What to check before you send the signed PDF back

This final pass takes less than a minute and saves a surprising number of embarrassing follow-up messages.

  • Correct file version: you signed the right draft.
  • Correct page: the signature landed where it belongs.
  • Required fields complete: dates, initials, and form entries are done.
  • No overlap: the signature does not cover labels or printed text.
  • Readable orientation: no sideways pages unless that was already intentional.
  • Sensitive content protected if needed: use PDF Protect after signing if the file should not be casually edited.

If the recipient has strict upload limits, compress the document after signing instead of before. That helps preserve a smoother workflow and avoids redoing the signature because you changed the file too early.


Drawing a signature is usually part of a slightly larger workflow. These tools and guides help when the job is more than just “put ink on the page.”


FAQ

How do I draw a signature on a PDF?

Upload the file to a PDF signing tool, choose the Draw option, sketch the signature, place it on the correct page, and reopen the finished PDF once before you send it back.
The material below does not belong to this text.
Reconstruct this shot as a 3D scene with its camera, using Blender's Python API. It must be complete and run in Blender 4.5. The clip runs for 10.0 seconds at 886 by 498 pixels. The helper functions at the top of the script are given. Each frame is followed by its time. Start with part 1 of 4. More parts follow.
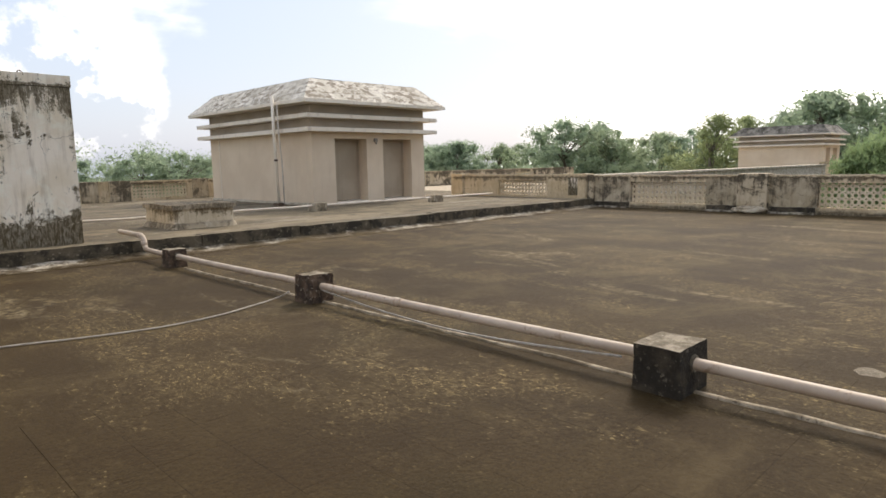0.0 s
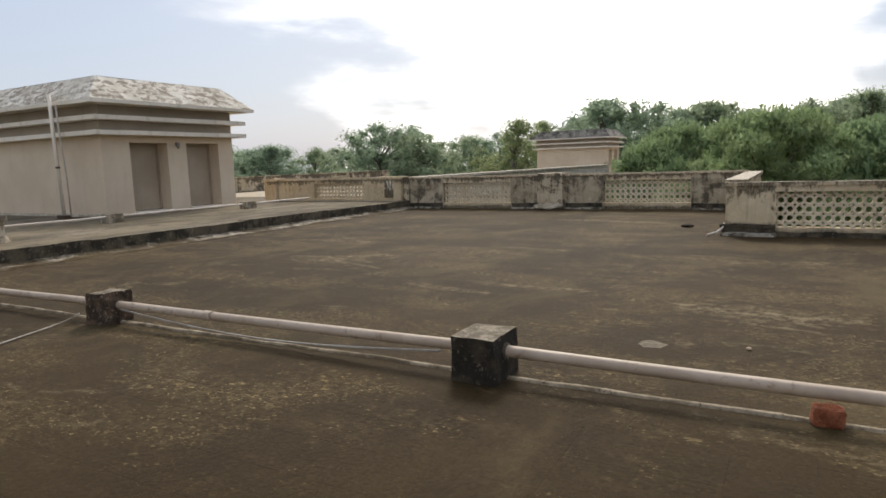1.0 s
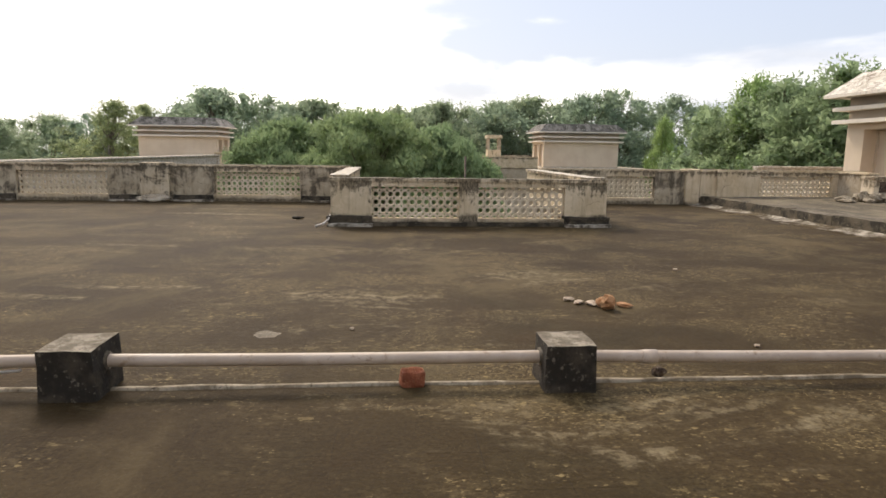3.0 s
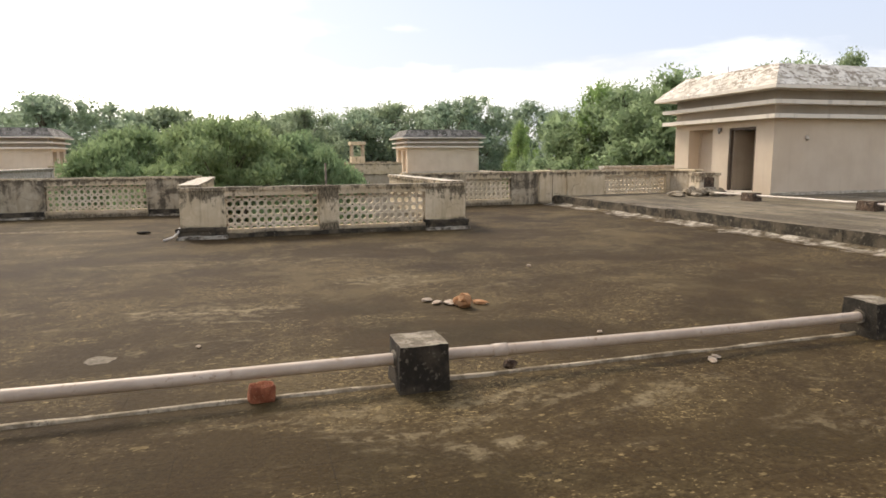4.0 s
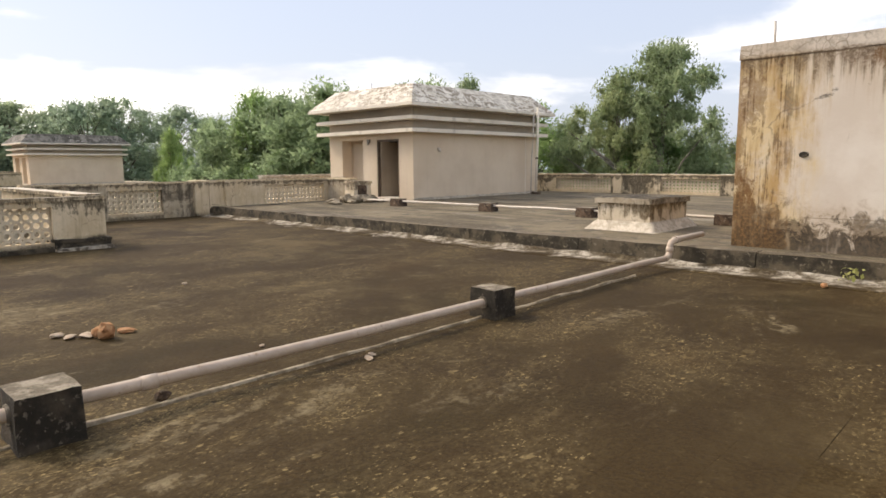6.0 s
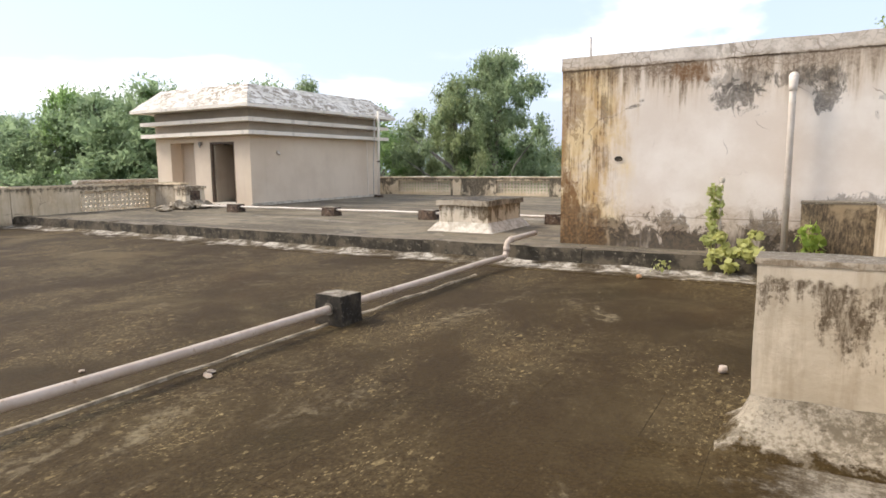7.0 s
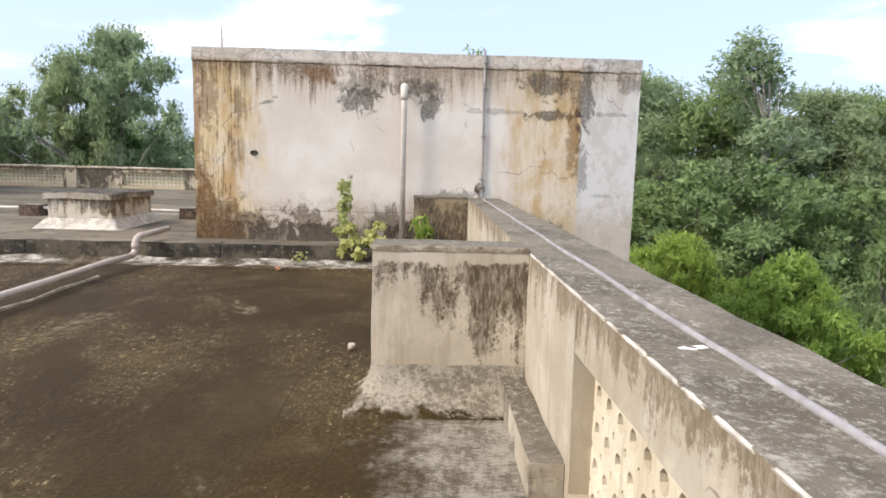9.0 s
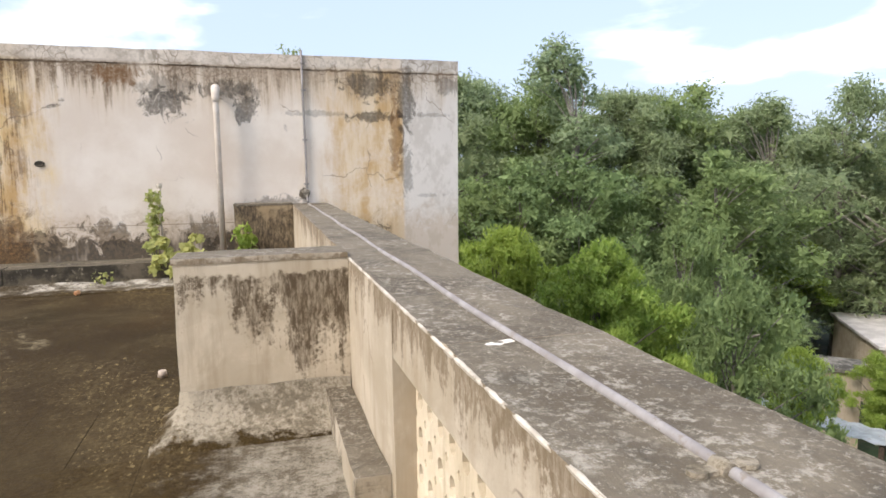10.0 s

Can I draw a signature on a PDF from my phone?

Yes. In many cases, drawing with your finger or stylus on a phone or tablet produces a smoother handwritten result than using a laptop trackpad.

Why does my drawn signature look messy?

The most common reasons are using the wrong device, drawing too fast, accepting the first rushed attempt, or placing the signature too large on the page. A second slower pass and a slightly smaller final size usually fix it.

Can I sign a scanned or image-only PDF?

Usually yes. Scanned PDFs can still be signed, but it helps to straighten, crop, or otherwise clean the page first so the signature looks aligned and readable in the final file.

Is a drawn signature legally the same as a digital signature?

Not usually. A drawn signature is commonly part of an electronic-signature workflow. A digital signature generally refers to a certificate-backed process with stronger identity and tamper-verification features.